The centre-right People's Party (PP) and Sanchez's Socialists (PSOE) gained two-thirds of the vote, up from about half of the share in 2019, winning a combined 42 of the available 61 seats. While the anti-immigration Vox party's vote share rose to 9.6% from 6.2% in 2019, it fell back from last year's national election, when it won 12.4%.
Gains by the far-right elsewhere in Europe prompted a bruised French President Emmanuel Macron to call a snap national election, while German Chancellor Olaf Scholz's Social Democrats suffered their worst result ever.
With Sanchez's hard-left allies Sumar also losing ground, the result represents a return to a two-party system after a decade of fragmented politics in Spain, said Ignacio Molina, a political science professor at the Autonomous University of Madrid.
"Spain is well placed in the new European Parliament," Molina said "It is the only member country where both main parties are pro-European."
Alberto Nunez Feijoo's PP gained ground from last year's national election, with his party gaining 1 percentage point.
He had called for the EU elections to be a plebiscite on Sanchez, who has been criticised by some Spaniards for granting a controversial amnesty to Catalan separatists in exchange for parliamentary support to his bid for another term as prime minister.
The euro fell broadly, while French bonds and stocks were hit hard on Monday morning.
Feijoo said the PP's results were the best in 25 years in Europe and said that "every time the PP has won a European election it has won the next general election".
But the PP failed to deliver a knockout punch on their main rivals even as Sanchez has endured a year of complicated negotiations with Catalan nationalists and allegations of corruption against his wife that led him to consider stepping down.
"It is a clear victory for the PP, but not a crushing defeat for the PSOE," said Pablo Simon, a political scientist at Carlos III University in Madrid.
Sanchez congratulated his rivals early on Monday but celebrated his party's results.
"The PSOE has become the only government option against the far-right wave sweeping Europe and Spain," he said.
As Spain's traditional parties gained in vote share, its parties on the hard left or right saw theirs diluted by competitors.
The Party is Over, a new movement set up by social media influencer Alvise Perez, emerged as competition on the far right, gaining 4.5% of the vote on a campaign to stamp out corruption in politics, in what could emerge as a "reconfiguration of the right-of-the-PP space, as has already happened in other EU countries," Madrid-based consultancy firm beBartlet wrote in a note.

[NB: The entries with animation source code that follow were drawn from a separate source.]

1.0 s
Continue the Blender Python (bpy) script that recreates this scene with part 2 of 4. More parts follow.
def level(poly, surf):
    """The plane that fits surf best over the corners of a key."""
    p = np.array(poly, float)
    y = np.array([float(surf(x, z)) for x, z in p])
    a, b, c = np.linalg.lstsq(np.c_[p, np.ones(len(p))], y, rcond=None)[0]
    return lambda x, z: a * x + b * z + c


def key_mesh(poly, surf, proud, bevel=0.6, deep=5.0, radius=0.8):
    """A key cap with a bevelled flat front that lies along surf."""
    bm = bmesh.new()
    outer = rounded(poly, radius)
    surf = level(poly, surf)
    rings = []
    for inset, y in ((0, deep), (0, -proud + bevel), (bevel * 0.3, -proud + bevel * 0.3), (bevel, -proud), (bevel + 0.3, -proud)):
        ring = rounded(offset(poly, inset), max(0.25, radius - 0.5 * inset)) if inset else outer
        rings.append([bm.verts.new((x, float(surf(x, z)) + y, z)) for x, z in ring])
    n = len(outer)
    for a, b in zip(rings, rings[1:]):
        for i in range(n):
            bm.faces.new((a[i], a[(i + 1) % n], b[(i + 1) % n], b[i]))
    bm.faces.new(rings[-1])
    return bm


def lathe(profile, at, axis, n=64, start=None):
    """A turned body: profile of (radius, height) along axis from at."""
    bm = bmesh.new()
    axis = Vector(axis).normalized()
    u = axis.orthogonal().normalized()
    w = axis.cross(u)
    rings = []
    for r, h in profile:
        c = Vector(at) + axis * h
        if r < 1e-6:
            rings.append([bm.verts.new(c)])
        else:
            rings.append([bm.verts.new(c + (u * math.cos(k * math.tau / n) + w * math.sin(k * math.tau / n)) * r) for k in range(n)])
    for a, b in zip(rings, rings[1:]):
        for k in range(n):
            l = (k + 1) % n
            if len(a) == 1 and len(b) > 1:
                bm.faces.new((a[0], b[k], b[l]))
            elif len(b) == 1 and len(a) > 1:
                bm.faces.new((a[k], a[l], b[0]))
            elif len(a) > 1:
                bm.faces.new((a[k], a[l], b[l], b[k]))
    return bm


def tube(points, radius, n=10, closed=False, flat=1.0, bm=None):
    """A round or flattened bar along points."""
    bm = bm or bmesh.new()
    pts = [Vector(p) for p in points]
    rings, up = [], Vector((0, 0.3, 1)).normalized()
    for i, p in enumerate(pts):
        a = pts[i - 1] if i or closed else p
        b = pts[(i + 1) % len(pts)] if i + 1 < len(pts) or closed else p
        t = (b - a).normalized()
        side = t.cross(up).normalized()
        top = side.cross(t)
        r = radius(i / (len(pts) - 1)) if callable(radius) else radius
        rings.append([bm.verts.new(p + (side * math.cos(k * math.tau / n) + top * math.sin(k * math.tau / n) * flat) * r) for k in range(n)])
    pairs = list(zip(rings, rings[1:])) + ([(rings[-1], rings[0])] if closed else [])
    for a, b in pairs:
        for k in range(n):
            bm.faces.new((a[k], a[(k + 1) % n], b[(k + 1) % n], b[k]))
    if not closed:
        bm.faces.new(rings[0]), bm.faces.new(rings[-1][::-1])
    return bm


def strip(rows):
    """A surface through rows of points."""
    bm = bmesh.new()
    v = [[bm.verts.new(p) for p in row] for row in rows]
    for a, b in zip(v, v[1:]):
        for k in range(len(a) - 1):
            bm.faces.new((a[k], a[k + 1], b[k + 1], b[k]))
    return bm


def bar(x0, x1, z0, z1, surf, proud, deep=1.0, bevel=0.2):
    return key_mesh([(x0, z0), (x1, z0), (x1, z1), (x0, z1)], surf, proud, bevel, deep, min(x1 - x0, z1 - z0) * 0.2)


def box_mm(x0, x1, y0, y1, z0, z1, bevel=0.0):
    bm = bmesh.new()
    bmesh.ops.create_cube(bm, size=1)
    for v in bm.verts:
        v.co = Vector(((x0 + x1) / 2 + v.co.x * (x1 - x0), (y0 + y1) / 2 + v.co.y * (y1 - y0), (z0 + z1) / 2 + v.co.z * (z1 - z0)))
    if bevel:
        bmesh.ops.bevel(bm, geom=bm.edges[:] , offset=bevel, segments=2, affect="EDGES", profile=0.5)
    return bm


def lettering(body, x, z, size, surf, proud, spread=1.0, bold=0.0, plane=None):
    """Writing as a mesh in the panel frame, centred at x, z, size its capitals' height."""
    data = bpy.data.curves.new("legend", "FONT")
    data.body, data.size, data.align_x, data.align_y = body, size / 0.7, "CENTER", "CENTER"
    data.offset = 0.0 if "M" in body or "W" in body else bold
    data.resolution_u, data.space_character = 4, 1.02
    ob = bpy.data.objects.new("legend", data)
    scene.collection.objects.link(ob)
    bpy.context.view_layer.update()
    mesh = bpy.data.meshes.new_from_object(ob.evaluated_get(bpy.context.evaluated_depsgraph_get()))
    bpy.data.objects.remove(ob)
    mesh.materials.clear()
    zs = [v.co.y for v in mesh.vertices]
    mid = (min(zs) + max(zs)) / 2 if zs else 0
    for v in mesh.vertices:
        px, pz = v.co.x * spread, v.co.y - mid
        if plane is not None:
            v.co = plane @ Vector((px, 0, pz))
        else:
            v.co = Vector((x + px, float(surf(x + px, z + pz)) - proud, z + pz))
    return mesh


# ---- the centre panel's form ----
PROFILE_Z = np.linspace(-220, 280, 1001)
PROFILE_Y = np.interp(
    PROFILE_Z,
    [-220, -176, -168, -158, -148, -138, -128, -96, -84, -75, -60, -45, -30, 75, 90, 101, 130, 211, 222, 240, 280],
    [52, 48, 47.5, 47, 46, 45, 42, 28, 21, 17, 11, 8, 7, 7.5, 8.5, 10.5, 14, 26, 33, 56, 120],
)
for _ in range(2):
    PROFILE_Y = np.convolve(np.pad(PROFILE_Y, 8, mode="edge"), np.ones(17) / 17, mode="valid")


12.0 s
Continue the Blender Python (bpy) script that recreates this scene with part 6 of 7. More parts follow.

Neighbouring Portugal also managed to keep the far-right Chega party in check. It won 9.8% of the vote, about half of the 18% vote share it managed in a national election in March.
French far-right leader Marine Le Pen's victory "is the one I would like to have had in Portugal (but) it wasn't possible," Chega leader Andre Ventura said.
On the far-left in Spain, the Socialists' junior coalition partners Sumar saw some of their votes go to Podemos, another hard-left party that broke with Sumar after last year's national election.